Data section →
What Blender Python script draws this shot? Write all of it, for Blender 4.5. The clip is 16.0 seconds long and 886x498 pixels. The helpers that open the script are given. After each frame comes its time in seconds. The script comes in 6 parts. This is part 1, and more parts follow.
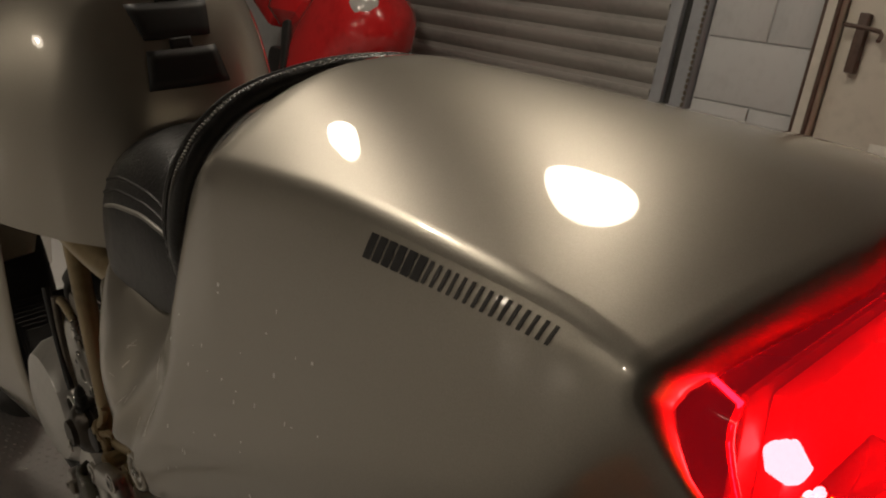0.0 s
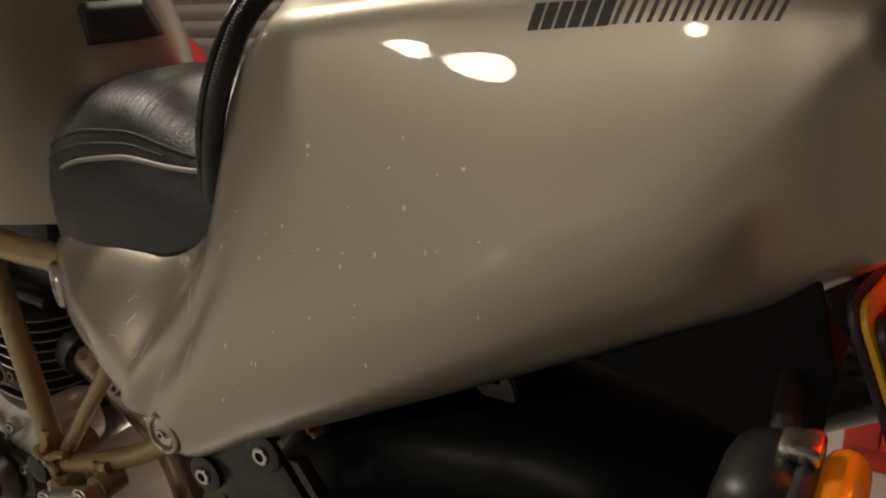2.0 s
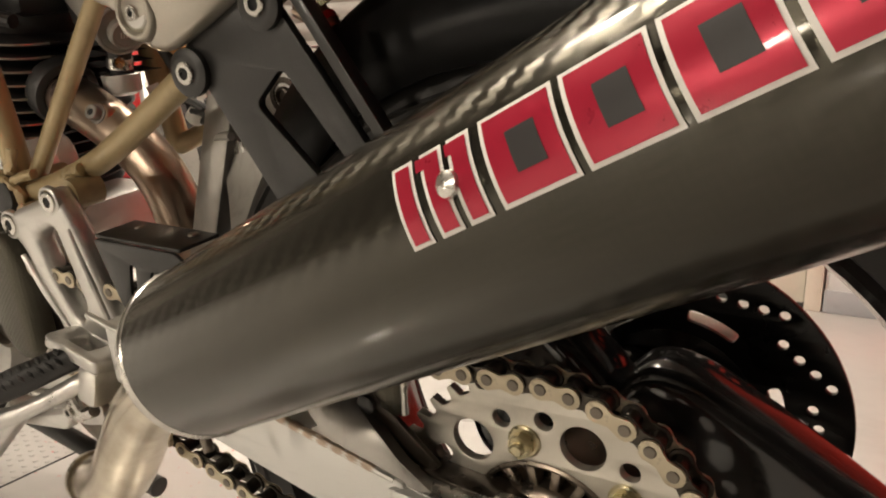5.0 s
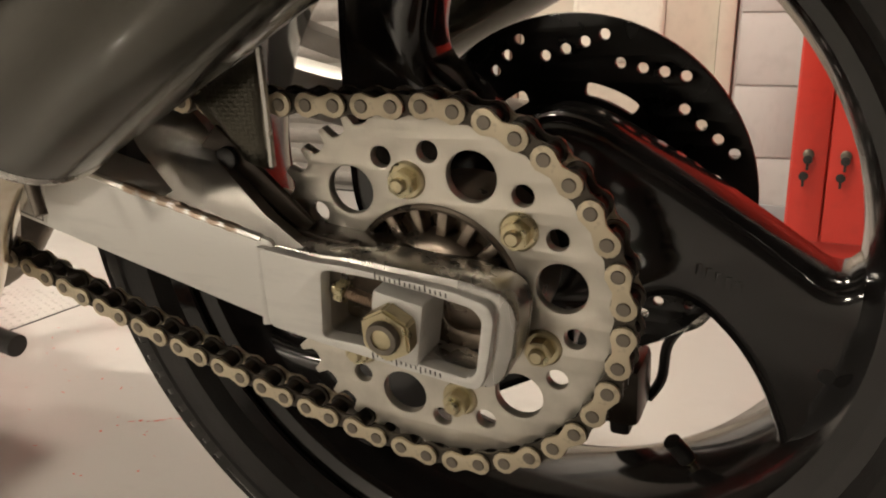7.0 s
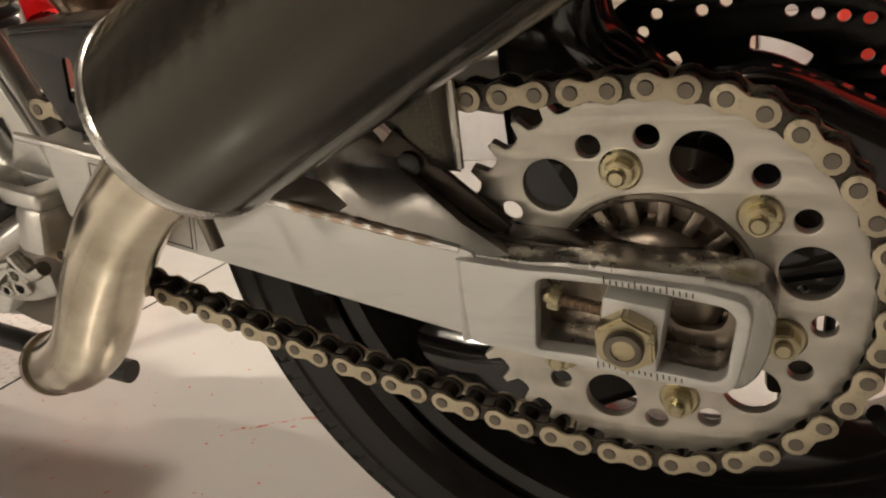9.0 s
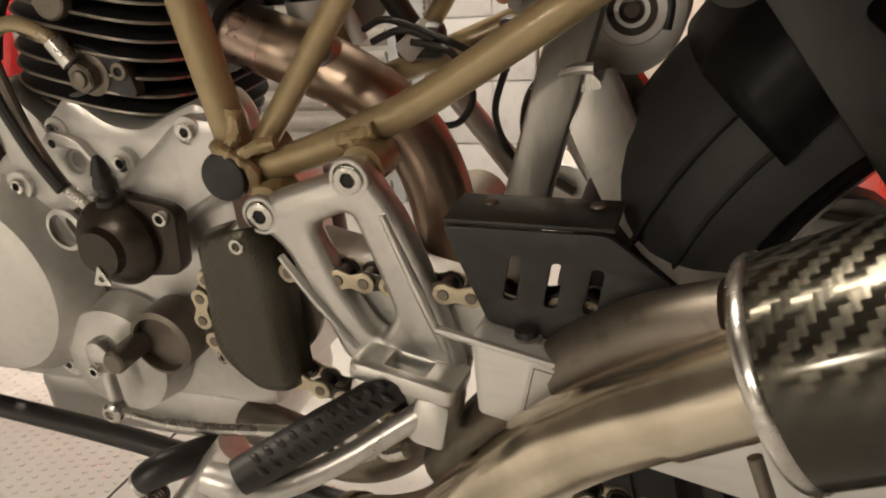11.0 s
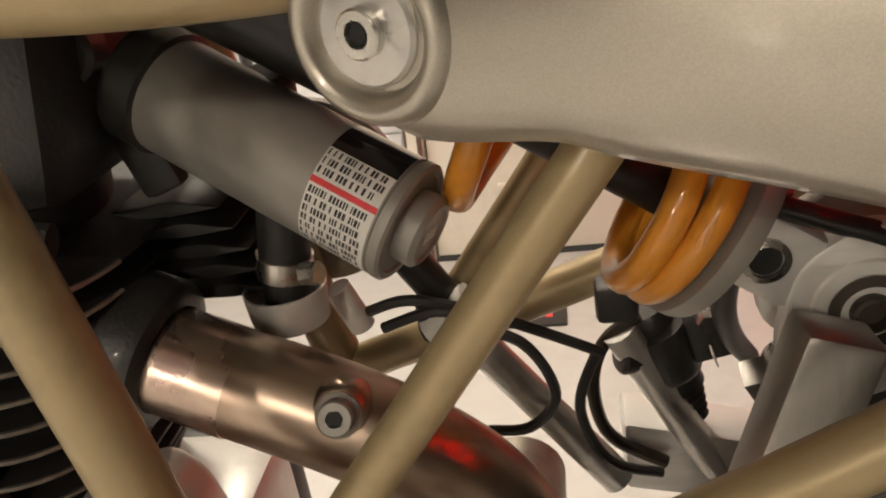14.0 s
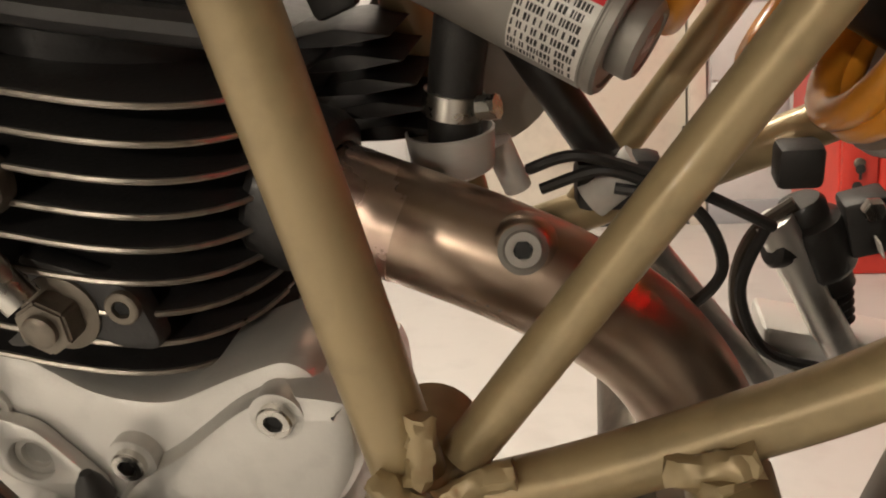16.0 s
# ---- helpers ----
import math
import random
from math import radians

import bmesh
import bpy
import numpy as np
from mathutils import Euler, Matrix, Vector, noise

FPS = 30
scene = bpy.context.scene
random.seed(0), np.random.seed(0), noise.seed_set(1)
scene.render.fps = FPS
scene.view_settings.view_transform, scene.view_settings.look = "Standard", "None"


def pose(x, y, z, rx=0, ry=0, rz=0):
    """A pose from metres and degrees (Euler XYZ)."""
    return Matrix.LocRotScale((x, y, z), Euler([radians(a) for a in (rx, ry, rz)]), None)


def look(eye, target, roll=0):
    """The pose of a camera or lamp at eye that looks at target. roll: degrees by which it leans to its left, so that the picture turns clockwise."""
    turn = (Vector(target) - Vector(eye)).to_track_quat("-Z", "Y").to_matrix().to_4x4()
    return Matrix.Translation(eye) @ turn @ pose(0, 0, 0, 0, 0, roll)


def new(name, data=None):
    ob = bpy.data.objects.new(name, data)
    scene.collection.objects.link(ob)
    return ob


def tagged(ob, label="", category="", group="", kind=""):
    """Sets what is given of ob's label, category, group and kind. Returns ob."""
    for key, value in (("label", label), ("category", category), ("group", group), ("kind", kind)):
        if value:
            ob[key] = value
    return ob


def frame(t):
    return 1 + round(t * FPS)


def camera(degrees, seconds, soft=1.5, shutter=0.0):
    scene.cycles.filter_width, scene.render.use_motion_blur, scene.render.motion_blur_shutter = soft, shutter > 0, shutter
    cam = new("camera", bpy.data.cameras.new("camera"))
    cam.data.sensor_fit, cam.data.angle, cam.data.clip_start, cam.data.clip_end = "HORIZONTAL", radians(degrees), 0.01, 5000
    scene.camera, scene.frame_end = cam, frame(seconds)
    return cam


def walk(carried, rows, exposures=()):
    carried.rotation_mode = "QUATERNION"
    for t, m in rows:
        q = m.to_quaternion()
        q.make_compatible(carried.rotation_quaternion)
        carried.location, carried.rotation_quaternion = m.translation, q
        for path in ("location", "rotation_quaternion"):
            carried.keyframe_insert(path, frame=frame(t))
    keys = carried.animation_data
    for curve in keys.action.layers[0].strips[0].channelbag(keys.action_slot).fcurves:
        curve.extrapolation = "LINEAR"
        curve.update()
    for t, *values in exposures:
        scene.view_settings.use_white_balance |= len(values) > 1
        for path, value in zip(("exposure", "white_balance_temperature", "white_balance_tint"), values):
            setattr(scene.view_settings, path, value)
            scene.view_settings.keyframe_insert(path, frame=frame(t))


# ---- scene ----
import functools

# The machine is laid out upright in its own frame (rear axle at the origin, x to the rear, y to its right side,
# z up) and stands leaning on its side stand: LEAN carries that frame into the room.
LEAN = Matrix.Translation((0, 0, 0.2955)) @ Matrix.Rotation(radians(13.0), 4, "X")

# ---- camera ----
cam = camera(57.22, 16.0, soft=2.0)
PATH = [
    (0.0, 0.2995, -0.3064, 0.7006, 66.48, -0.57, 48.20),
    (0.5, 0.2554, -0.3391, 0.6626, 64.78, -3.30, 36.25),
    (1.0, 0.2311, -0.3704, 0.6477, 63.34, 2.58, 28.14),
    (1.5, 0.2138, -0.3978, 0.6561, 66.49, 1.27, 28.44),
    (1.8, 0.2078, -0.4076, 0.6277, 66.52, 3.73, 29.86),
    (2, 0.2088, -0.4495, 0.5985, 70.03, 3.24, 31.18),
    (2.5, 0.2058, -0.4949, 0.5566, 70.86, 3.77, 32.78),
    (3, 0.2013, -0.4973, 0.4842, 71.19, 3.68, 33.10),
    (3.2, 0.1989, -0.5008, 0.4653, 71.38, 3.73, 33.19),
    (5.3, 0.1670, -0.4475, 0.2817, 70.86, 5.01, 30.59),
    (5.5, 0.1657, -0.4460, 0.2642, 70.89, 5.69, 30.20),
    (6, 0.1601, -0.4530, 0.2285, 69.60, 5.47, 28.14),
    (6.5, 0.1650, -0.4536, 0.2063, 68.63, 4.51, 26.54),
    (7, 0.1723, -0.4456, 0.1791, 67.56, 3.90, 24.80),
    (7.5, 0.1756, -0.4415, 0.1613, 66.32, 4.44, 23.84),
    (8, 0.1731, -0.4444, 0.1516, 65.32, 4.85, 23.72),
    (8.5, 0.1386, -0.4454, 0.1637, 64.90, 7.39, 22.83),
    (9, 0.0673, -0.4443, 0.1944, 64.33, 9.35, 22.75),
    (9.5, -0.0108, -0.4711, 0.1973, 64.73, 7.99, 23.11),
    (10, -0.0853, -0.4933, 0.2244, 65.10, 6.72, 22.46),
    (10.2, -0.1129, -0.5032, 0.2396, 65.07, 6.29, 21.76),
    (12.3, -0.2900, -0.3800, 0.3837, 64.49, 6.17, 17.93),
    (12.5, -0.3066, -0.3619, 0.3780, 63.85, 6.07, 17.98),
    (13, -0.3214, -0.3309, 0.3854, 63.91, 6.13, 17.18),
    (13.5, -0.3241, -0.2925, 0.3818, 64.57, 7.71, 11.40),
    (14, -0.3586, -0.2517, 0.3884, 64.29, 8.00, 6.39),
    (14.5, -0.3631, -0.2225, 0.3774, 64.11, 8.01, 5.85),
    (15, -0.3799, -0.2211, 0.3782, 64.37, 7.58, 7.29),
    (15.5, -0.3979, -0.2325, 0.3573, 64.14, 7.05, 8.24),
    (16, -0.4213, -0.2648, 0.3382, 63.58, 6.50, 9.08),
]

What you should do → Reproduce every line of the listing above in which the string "helpers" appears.

Result →
What Blender Python script draws this shot? Write all of it, for Blender 4.5. The clip is 16.0 seconds long and 886x498 pixels. The helpers that open the script are given. After each frame comes its time in seconds. The script comes in 6 parts. This is part 1, and more parts follow.
# ---- helpers ----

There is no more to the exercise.